An attempt to alter the structure of the under-21 hurling championship was unsuccessful. Galway’s proposal for an open draw involving four groups of four teams just managed to obtain one third of the delegates’ votes, but the resounding defeat of their motion is unlikely to see it re-emerge from the Westerners in the near future.

Wexford sought to introduce a second chance for the defeated Leinster and Munster under-21 hurling finalists with the teams playing Galway and the Ulster representatives in alternative years. The motion received the support of 45% of the voting delegates, a long way short of the two-thirds vote it needed.

Not a cow milked

Congress nowadays is noticeable for the number of delegates attending from overseas units. The traditional territories of the UK, US, Canada, Europe, Asia and the Middle East plus Australia now have official delegates attending Congress.

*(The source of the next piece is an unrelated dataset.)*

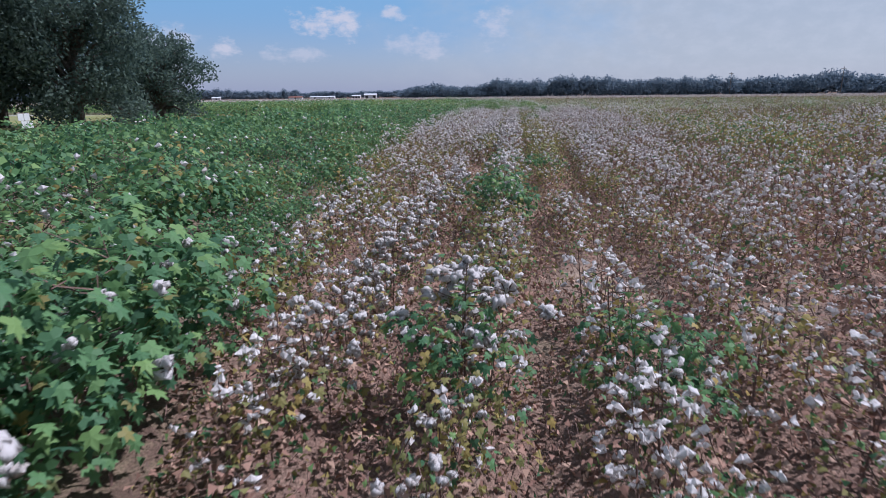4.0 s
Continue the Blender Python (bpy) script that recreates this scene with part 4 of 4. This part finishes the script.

For the first time a representative was present from South Africa. This location may yet be seeking official recognition from the GAA in a number of years.

Congress voted to give the European County Board a position on Central Council, recognition of the progress being made on mainland Europe to develop the ’Association.

Perhaps the most striking comment of all over the weekend relating to the progress of the GAA abroad came from former GAA President Joe McDonagh, who has just completed a successful three-year term as chairman of the GAA’s Overseas Committee. He pointed out that at the recent Asian GAA finals in Hong Kong the Division 4 football final was won by the Mongol Khans.

Joe added, to the great amusement of the Congress delegates, that “there wasn’t a cow milked in Mongolia that night following the country’s first ever success in a GAA competition.”

For the GAA, its members and players, the world has surely become a small place!